Dataset extract:
┌────────

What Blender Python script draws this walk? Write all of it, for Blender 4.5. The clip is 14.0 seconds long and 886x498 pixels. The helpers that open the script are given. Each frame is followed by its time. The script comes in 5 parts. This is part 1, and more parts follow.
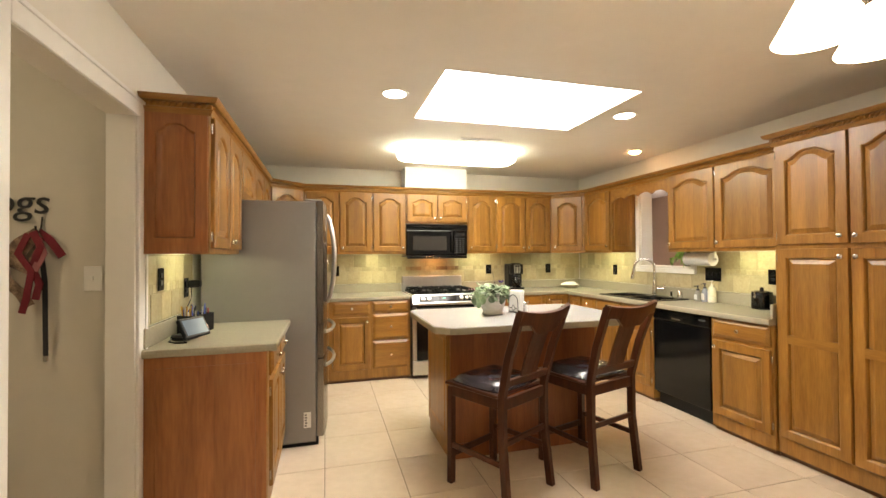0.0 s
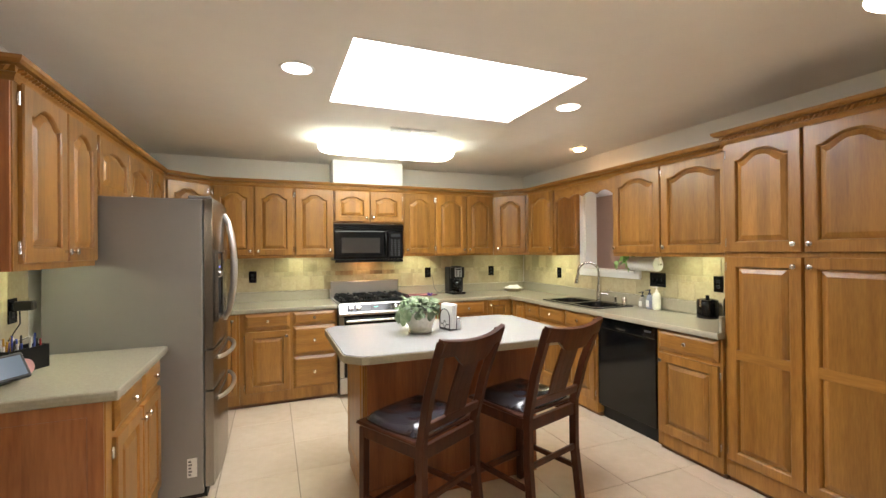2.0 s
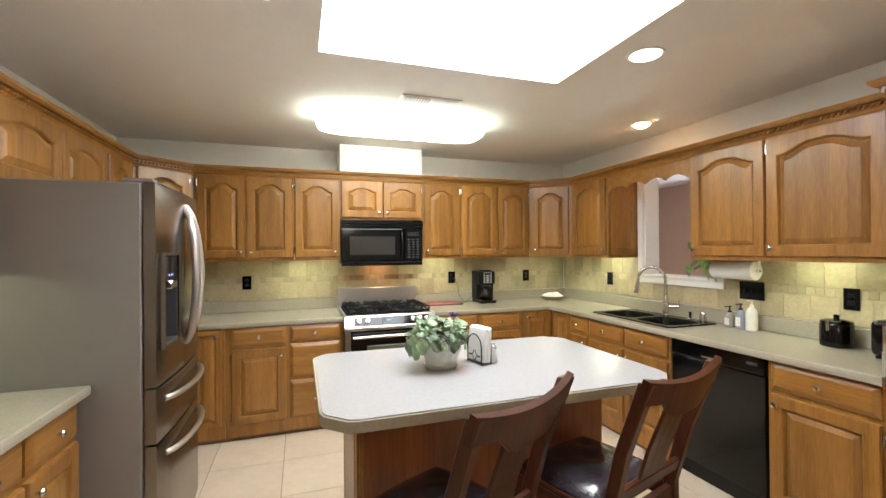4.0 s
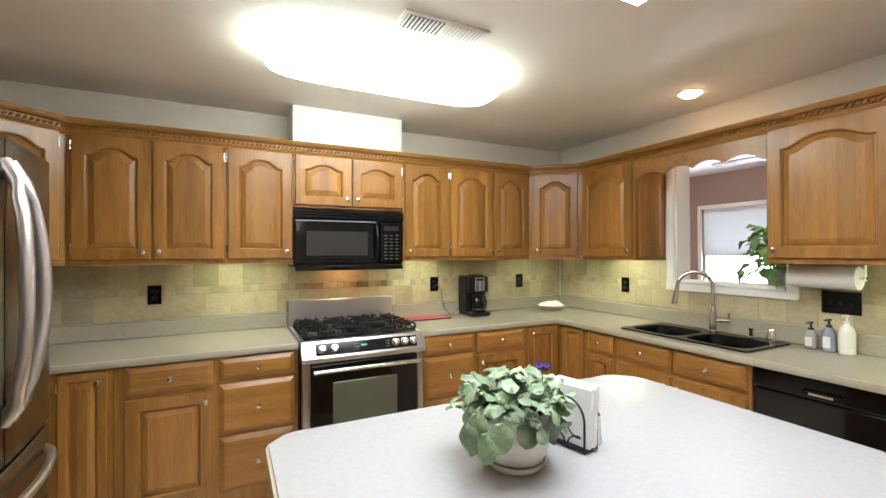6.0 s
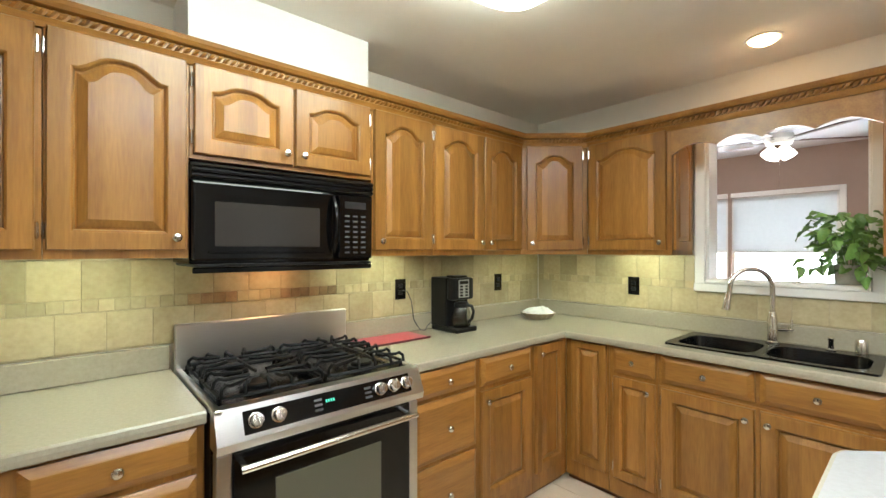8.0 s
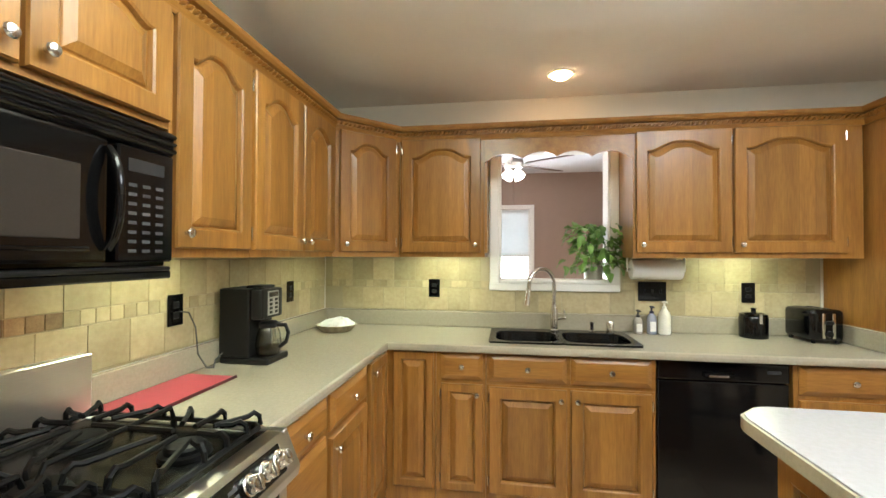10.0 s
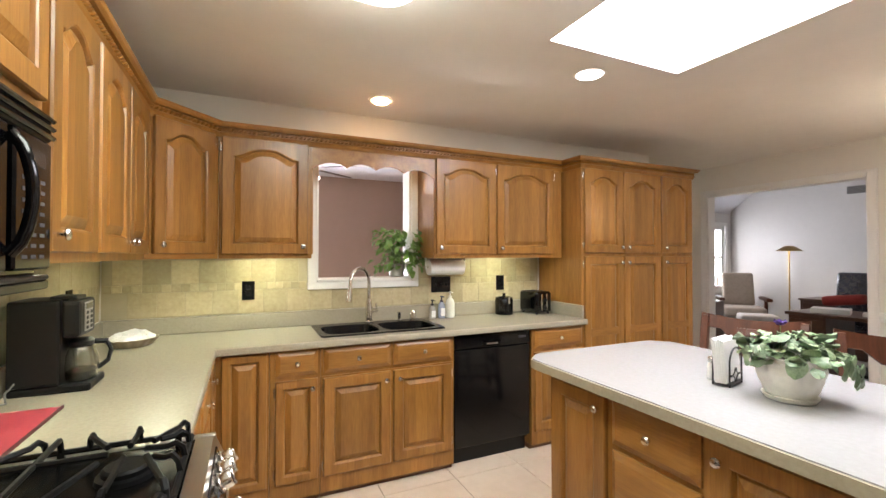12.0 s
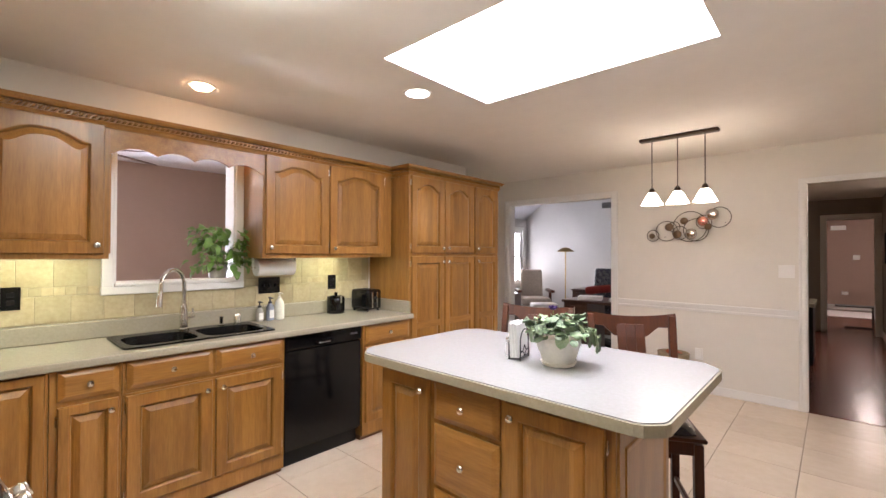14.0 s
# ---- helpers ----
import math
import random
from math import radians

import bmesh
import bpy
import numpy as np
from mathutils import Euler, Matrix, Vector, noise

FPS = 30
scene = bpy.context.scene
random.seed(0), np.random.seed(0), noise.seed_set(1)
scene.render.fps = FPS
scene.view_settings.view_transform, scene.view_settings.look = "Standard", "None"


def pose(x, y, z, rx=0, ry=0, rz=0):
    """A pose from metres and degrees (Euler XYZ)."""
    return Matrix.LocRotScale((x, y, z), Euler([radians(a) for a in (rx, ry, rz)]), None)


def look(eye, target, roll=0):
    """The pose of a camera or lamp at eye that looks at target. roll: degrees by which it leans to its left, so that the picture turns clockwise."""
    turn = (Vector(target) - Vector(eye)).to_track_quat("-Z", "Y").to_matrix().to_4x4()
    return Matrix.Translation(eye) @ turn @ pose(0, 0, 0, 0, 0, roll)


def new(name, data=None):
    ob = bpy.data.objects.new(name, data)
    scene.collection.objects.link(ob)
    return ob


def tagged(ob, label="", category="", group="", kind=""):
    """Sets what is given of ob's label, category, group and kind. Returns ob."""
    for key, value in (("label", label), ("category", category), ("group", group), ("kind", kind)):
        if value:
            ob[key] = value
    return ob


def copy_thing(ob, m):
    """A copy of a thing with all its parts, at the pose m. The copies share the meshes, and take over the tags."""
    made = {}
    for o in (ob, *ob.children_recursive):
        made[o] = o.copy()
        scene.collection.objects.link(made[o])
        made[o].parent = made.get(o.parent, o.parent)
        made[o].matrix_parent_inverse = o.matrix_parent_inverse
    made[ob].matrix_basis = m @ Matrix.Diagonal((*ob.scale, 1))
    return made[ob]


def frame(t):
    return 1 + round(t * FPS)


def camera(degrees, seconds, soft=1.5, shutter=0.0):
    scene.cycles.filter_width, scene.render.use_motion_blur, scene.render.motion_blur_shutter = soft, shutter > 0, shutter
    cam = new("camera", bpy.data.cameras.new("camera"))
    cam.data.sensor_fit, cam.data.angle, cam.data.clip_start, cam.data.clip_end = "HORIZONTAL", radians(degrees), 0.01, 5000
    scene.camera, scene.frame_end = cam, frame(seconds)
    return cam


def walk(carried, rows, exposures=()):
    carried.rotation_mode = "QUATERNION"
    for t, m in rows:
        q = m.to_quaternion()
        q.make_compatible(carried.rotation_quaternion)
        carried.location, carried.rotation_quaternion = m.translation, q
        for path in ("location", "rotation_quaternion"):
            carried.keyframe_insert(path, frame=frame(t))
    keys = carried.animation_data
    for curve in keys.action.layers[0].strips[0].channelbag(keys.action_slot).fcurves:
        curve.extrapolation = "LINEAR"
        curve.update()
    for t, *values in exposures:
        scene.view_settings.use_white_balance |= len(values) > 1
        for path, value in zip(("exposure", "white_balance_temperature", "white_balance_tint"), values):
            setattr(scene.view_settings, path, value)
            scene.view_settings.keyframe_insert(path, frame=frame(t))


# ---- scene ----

└────────

Description of the task:
Write out every line above exactly as it is, leaving out the pictures.

Response to this task:
What Blender Python script draws this walk? Write all of it, for Blender 4.5. The clip is 14.0 seconds long and 886x498 pixels. The helpers that open the script are given. Each frame is followed by its time. The script comes in 5 parts. This is part 1, and more parts follow.
0.0 s
2.0 s
4.0 s
6.0 s
8.0 s
10.0 s
12.0 s
14.0 s
# ---- helpers ----
import math
import random
from math import radians

import bmesh
import bpy
import numpy as np
from mathutils import Euler, Matrix, Vector, noise

FPS = 30
scene = bpy.context.scene
random.seed(0), np.random.seed(0), noise.seed_set(1)
scene.render.fps = FPS
scene.view_settings.view_transform, scene.view_settings.look = "Standard", "None"


def pose(x, y, z, rx=0, ry=0, rz=0):
    """A pose from metres and degrees (Euler XYZ)."""
    return Matrix.LocRotScale((x, y, z), Euler([radians(a) for a in (rx, ry, rz)]), None)


def look(eye, target, roll=0):
    """The pose of a camera or lamp at eye that looks at target. roll: degrees by which it leans to its left, so that the picture turns clockwise."""
    turn = (Vector(target) - Vector(eye)).to_track_quat("-Z", "Y").to_matrix().to_4x4()
    return Matrix.Translation(eye) @ turn @ pose(0, 0, 0, 0, 0, roll)


def new(name, data=None):
    ob = bpy.data.objects.new(name, data)
    scene.collection.objects.link(ob)
    return ob


def tagged(ob, label="", category="", group="", kind=""):
    """Sets what is given of ob's label, category, group and kind. Returns ob."""
    for key, value in (("label", label), ("category", category), ("group", group), ("kind", kind)):
        if value:
            ob[key] = value
    return ob


def copy_thing(ob, m):
    """A copy of a thing with all its parts, at the pose m. The copies share the meshes, and take over the tags."""
    made = {}
    for o in (ob, *ob.children_recursive):
        made[o] = o.copy()
        scene.collection.objects.link(made[o])
        made[o].parent = made.get(o.parent, o.parent)
        made[o].matrix_parent_inverse = o.matrix_parent_inverse
    made[ob].matrix_basis = m @ Matrix.Diagonal((*ob.scale, 1))
    return made[ob]


def frame(t):
    return 1 + round(t * FPS)


def camera(degrees, seconds, soft=1.5, shutter=0.0):
    scene.cycles.filter_width, scene.render.use_motion_blur, scene.render.motion_blur_shutter = soft, shutter > 0, shutter
    cam = new("camera", bpy.data.cameras.new("camera"))
    cam.data.sensor_fit, cam.data.angle, cam.data.clip_start, cam.data.clip_end = "HORIZONTAL", radians(degrees), 0.01, 5000
    scene.camera, scene.frame_end = cam, frame(seconds)
    return cam


def walk(carried, rows, exposures=()):
    carried.rotation_mode = "QUATERNION"
    for t, m in rows:
        q = m.to_quaternion()
        q.make_compatible(carried.rotation_quaternion)
        carried.location, carried.rotation_quaternion = m.translation, q
        for path in ("location", "rotation_quaternion"):
            carried.keyframe_insert(path, frame=frame(t))
    keys = carried.animation_data
    for curve in keys.action.layers[0].strips[0].channelbag(keys.action_slot).fcurves:
        curve.extrapolation = "LINEAR"
        curve.update()
    for t, *values in exposures:
        scene.view_settings.use_white_balance |= len(values) > 1
        for path, value in zip(("exposure", "white_balance_temperature", "white_balance_tint"), values):
            setattr(scene.view_settings, path, value)
            scene.view_settings.keyframe_insert(path, frame=frame(t))


# ---- scene ----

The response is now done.